An attacker-controlled hotspot could pose as a known Wi-Fi access point, causing the targeted device to automatically attempt to authenticate with the rogue access point, Microsoft said. In turn, the attacker could intercept the victim's encrypted domain credentials and use weaknesses in the encryption of those credentials to re-use them and access their corporate network.

"Microsoft is not currently aware of active attacks or of customer impact at this time," the advisory said. "Microsoft is actively monitoring this situation to keep customers informed and to provide customer guidance as necessary."

To remedy the problem, Microsoft recommends that system administrators create a certificate for their wireless access point and require handsets running Windows Phone 8 or 7.8 to check for that certificate before authenticating with the access point.

However, it's not addressing the weak encryption problem with its authentication protocol known as PEAP-MS-CHAPv2.

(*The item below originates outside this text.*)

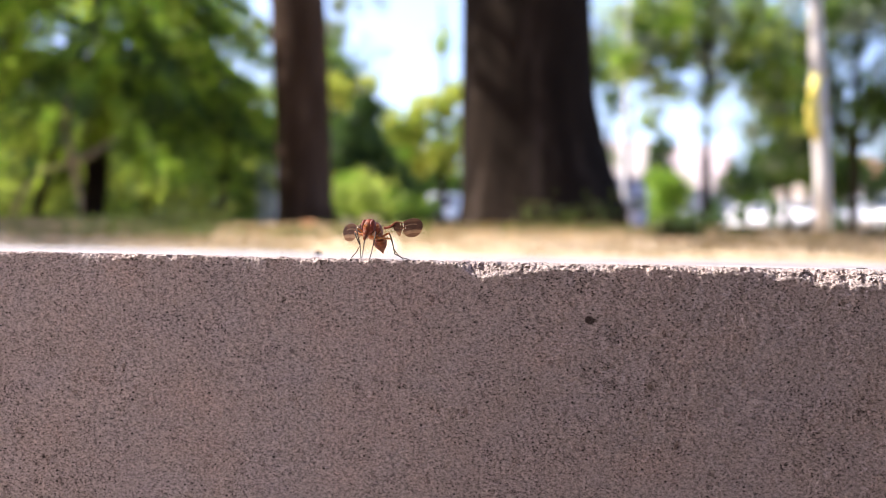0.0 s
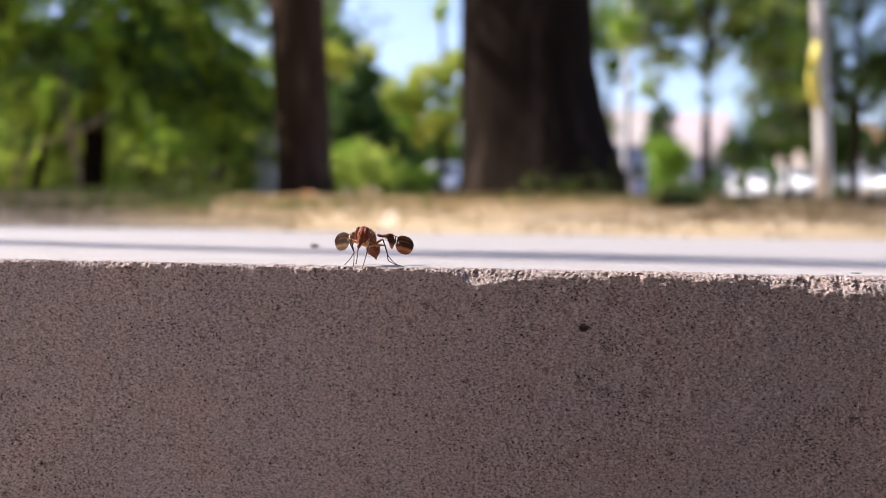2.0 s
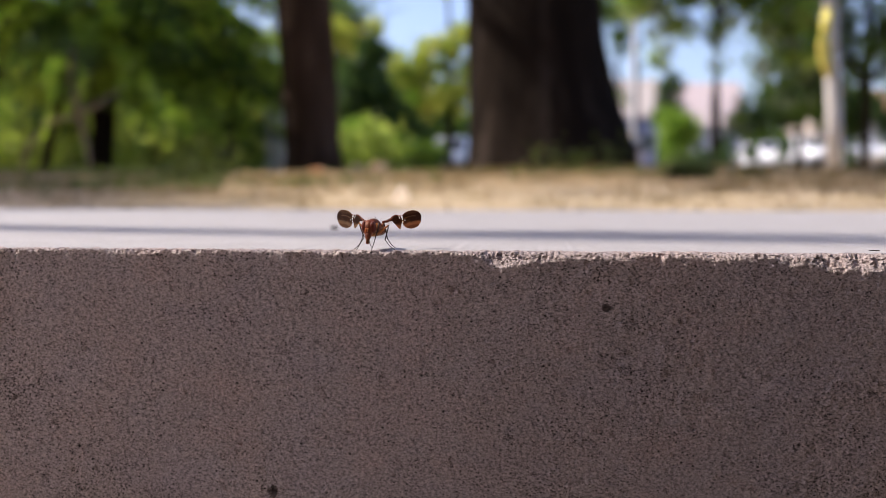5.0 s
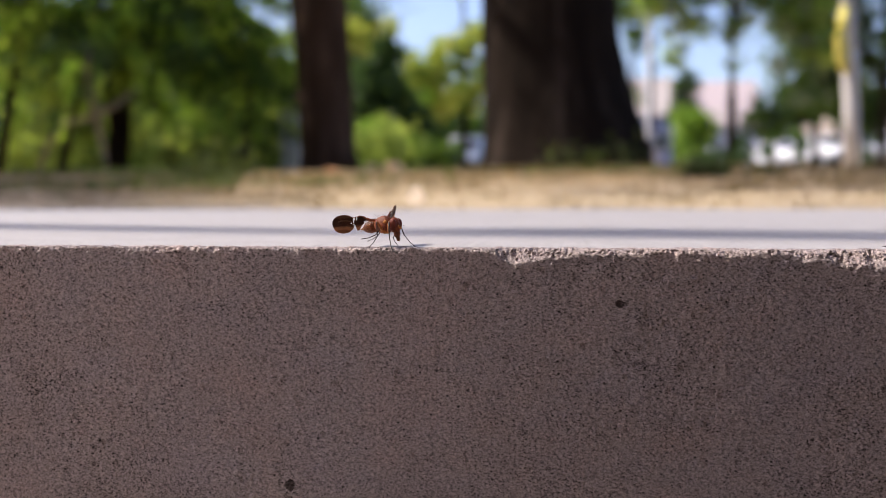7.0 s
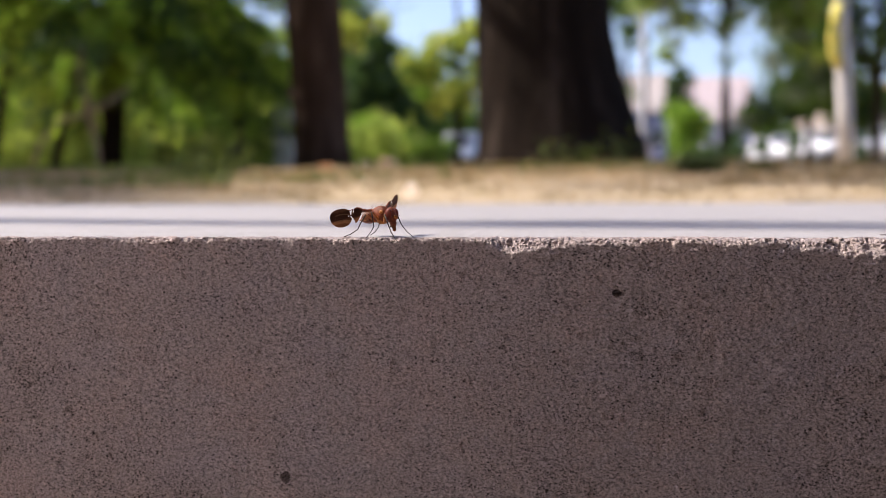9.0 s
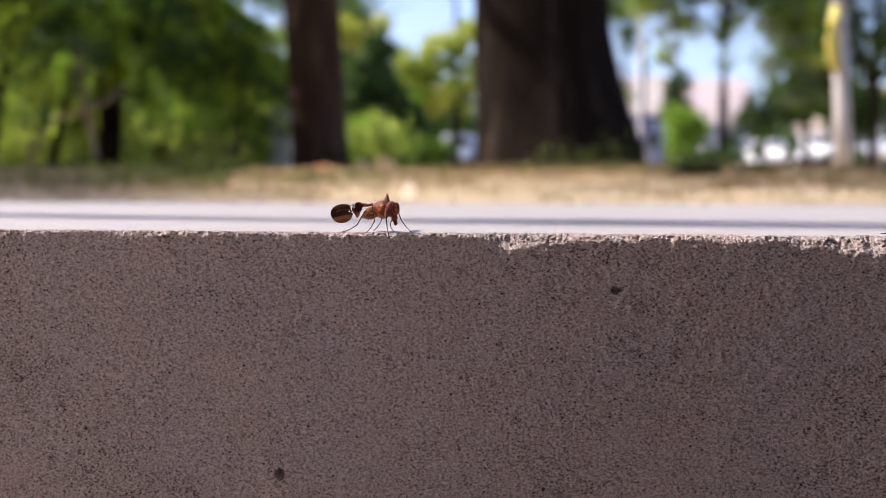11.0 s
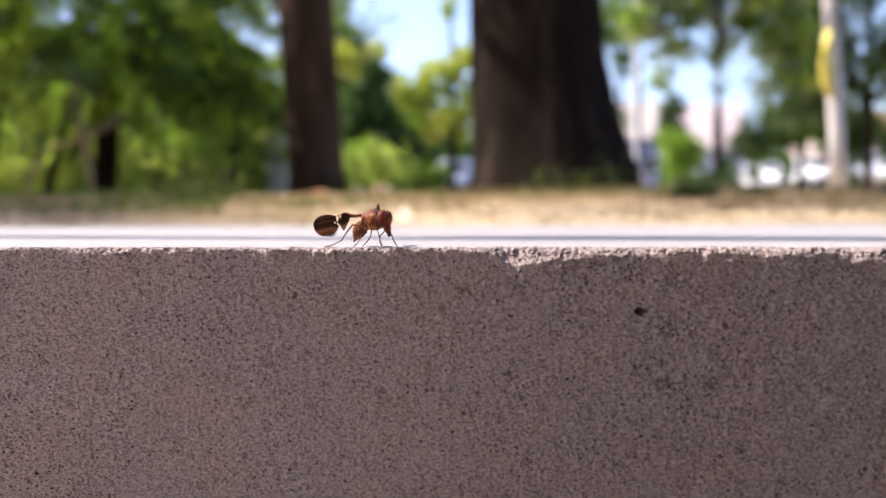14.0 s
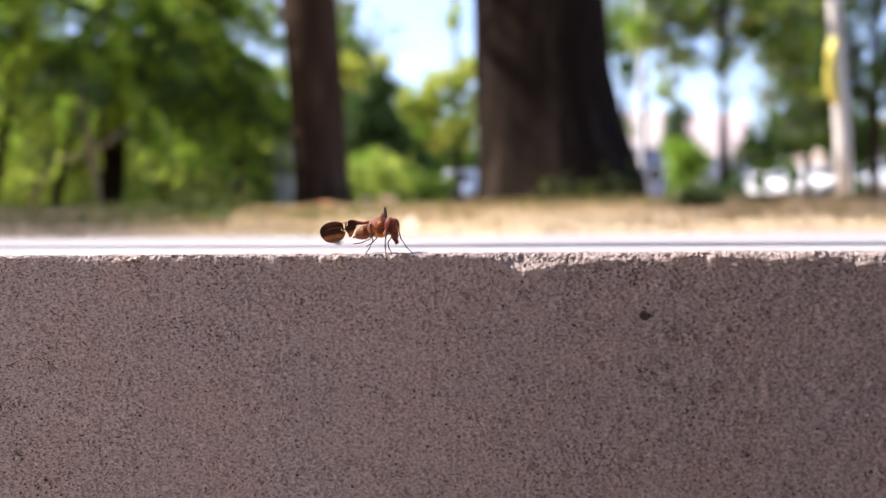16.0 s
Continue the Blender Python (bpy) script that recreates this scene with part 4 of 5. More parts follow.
def frame_of(span, lead, at):
    """The pose of a wing from its hinge, the way its span points and the way its leading edge faces."""
    x = Vector(span).normalized()
    y = (Vector(lead) - x * Vector(lead).dot(x)).normalized()
    z = x.cross(y)
    m = Matrix((x, y, z)).transposed().to_4x4()
    m.translation = Vector(at) * MM
    return m


LEGS = {"front": ((1.05, 0.45, 2.15), (2.3, 1.3, 3.1), (3.3, 1.1, 1.0), (4.9, 1.0, -0.6)),
        "middle": ((0.25, 0.55, 2.0), (0.4, 2.4, 3.2), (0.6, 2.4, 1.1), (1.1, 4.2, 0.0)),
        "hind": ((-0.55, 0.55, 2.1), (-1.8, 1.5, 2.9), (-3.0, 1.9, 0.9), (-5.0, 2.3, 0.0))}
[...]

"It's a little bit scary to have network credentials out in the open and discoverable," Wade Williamson, a senior security analyst with Palo Alto Networks, said in an interview. "That is still a problem, even with the certificate."

"The vulnerability isn't mitigated," he said. "We're still exposing information that shouldn't be exposed."

Kevin O'Brien, an enterprise solutions architect with CloudLock, was critical of Microsoft's PEAP-MS-CHAPv2 implementation.

"The issue here is that Microsoft committed one of the cardinal sins of security: they took a good idea (encryption), implemented it badly (in MS-CHAPv2) and then released it to the market," O'Brien said via email.

He noted that the Microsoft protocol has been known to have issues since the late 1990s, "but this particular exploit reduces its effective security even further, degrading the encryption to a single DES key, which can be cracked on modern hardware in a matter of hours."

The certificate solution may also be a weak one, especially if it requires user cooperation. "If it's a setting that's not on by default, you know what that means," Daniel Peck, a research scientist with Barracuda Networks, said in an interview. "It's not going to be clicked for most users."

Lookout Security Product Manager Jeremy Linden noted that the existing protocol, PEAP, already has the power to check an access point's certificate to see whether its genuine.

"For many mobile devices like Windows Phones, this is off by default, meaning that it is trivial for an attacker to create a rogue access point that pretends to be the network you recognize, like your corporate network," Linen said by email.